Getting a few hours of extra sleep without your baby in the room in the morning can go a long way toward helping you feel more rested. Newborns are notoriously noisy sleepers, and new parents often sleep lightly around them, since they are so attuned to every little movement and sound.

For the first morning shift, one parent can get up in the morning and take charge of the baby, leaving the other partner to sleep in for a few hours. This could take a lot of different forms:

  • If only one parent works outside of the home, they can take the first morning shift, perhaps wearing the baby in a carrier while they get ready for work and make breakfast for the whole family

  • Taking turns sleeping in on the weekends, with one parent taking the baby out for a walk for an hour or so, leaving the other parent to sleep in a silent house

  • The partner wakes up first with the baby and leaves the breastfeeding parent to sleep in as long as possible or as long as needed for adequate rest, bringing the baby back to bed to nurse if they show hunger cues, then taking charge of the baby again after the feeding.

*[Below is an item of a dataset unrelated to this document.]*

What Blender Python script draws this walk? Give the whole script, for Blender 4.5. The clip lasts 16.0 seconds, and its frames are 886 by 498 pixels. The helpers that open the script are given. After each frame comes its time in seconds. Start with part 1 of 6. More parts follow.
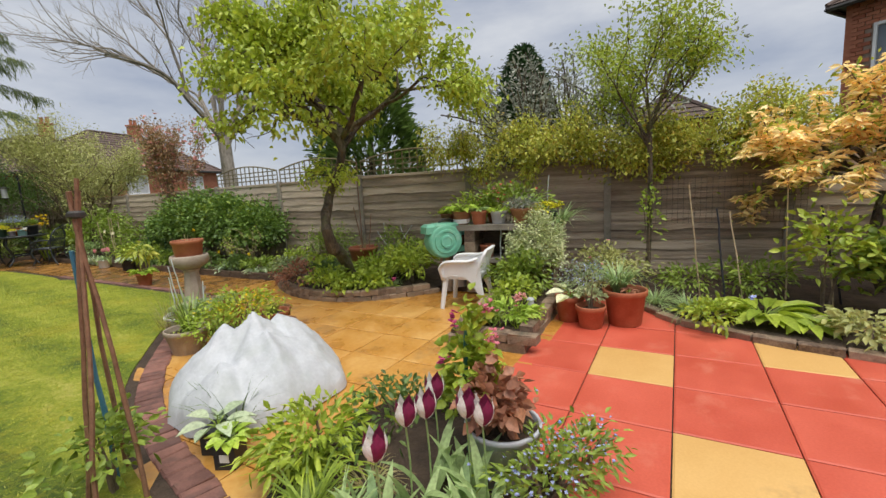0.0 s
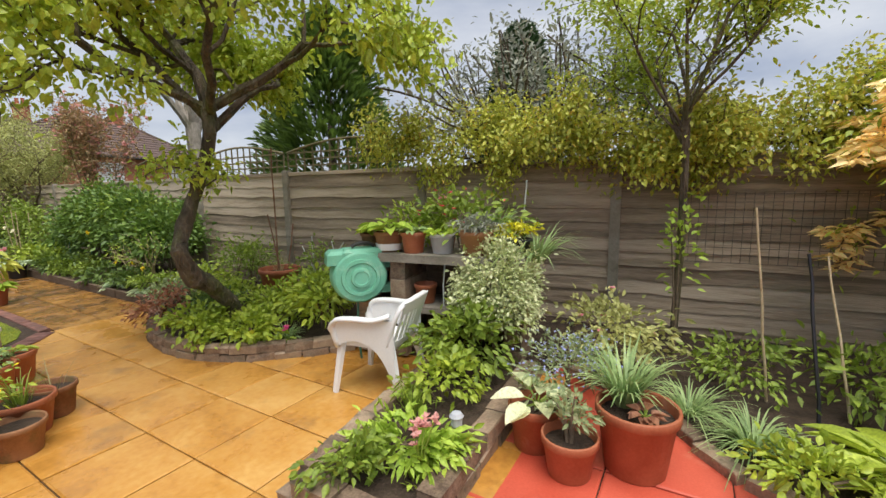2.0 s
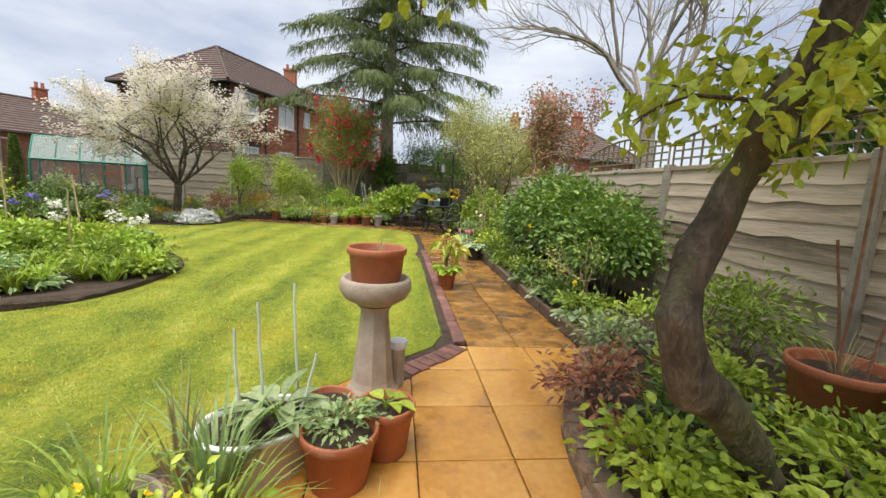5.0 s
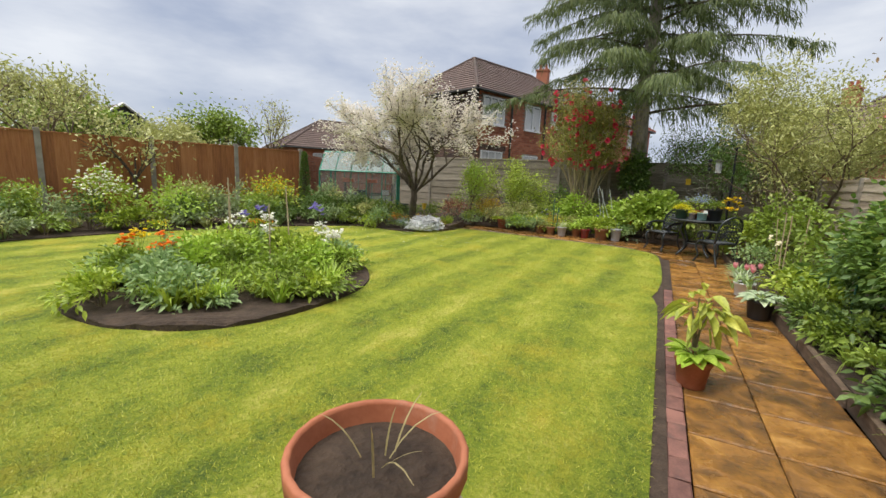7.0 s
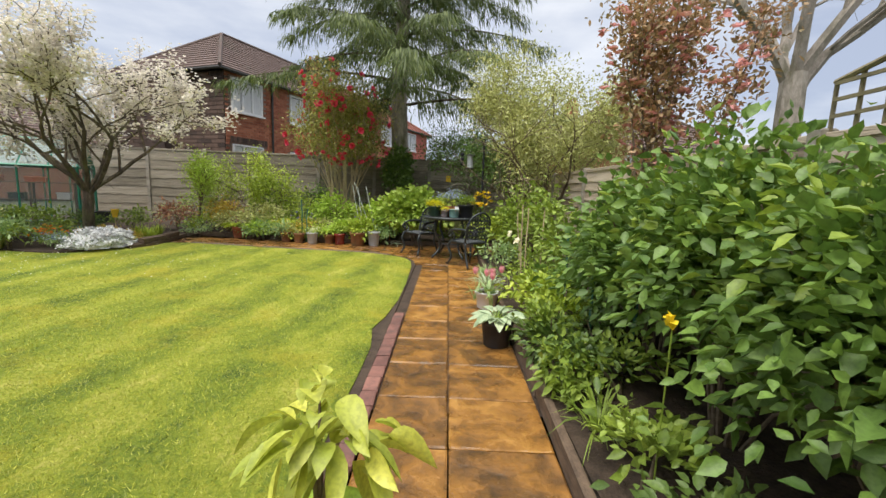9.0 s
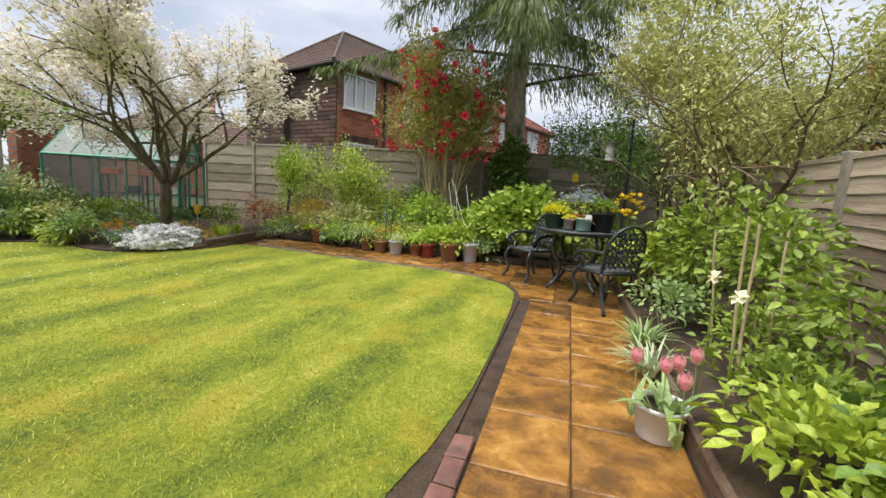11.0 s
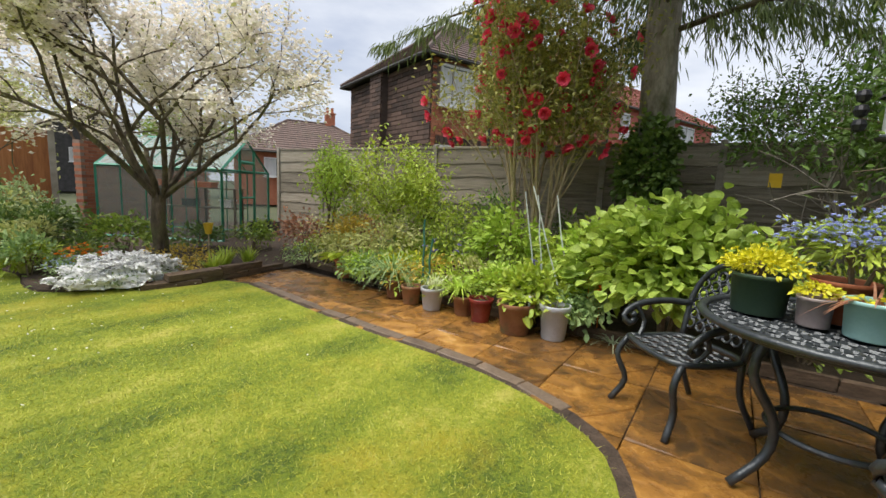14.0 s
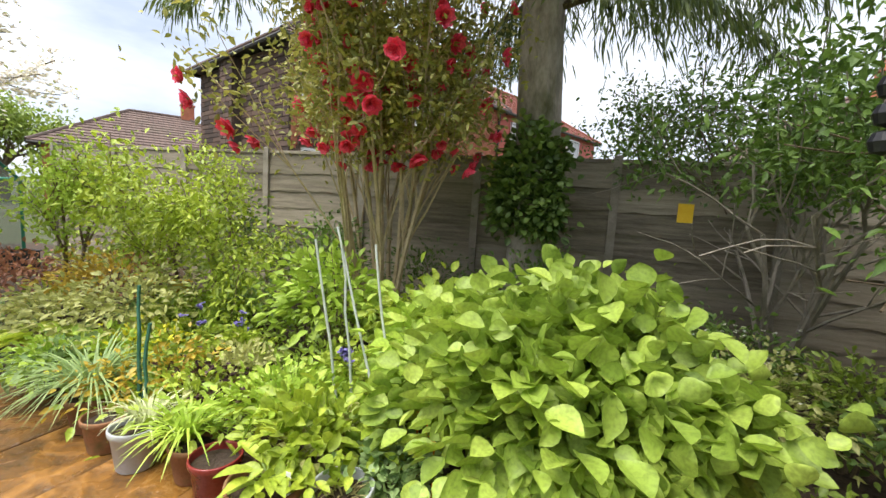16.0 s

Frontloading for the whole family

Another strategy your family can try is frontloading your chores and housework for the AM hours, then all going to bed together much earlier than normal. Spending more total time in bed by turning in at say 8pm instead of your usual 11pm can help make up for the interrupted sleep you can expect to experience as new parents.

Even if you are getting less sleep (or more broken sleep) than you are used to, you will still have the most energy in the morning hours, so it’s ok to put off doing the dishes from dinner or running that load of laundry until the next morning, and prioritizing rest and sleep in the evening hours.

Winding down earlier as a family can also help you start to introduce a calming bedtime routine for your baby!


Talking openly with your partner about your hopes, worries, and expectations during your family’s postpartum adjustment is a great first step to making sure everyone’s needs are met and emotions are respected.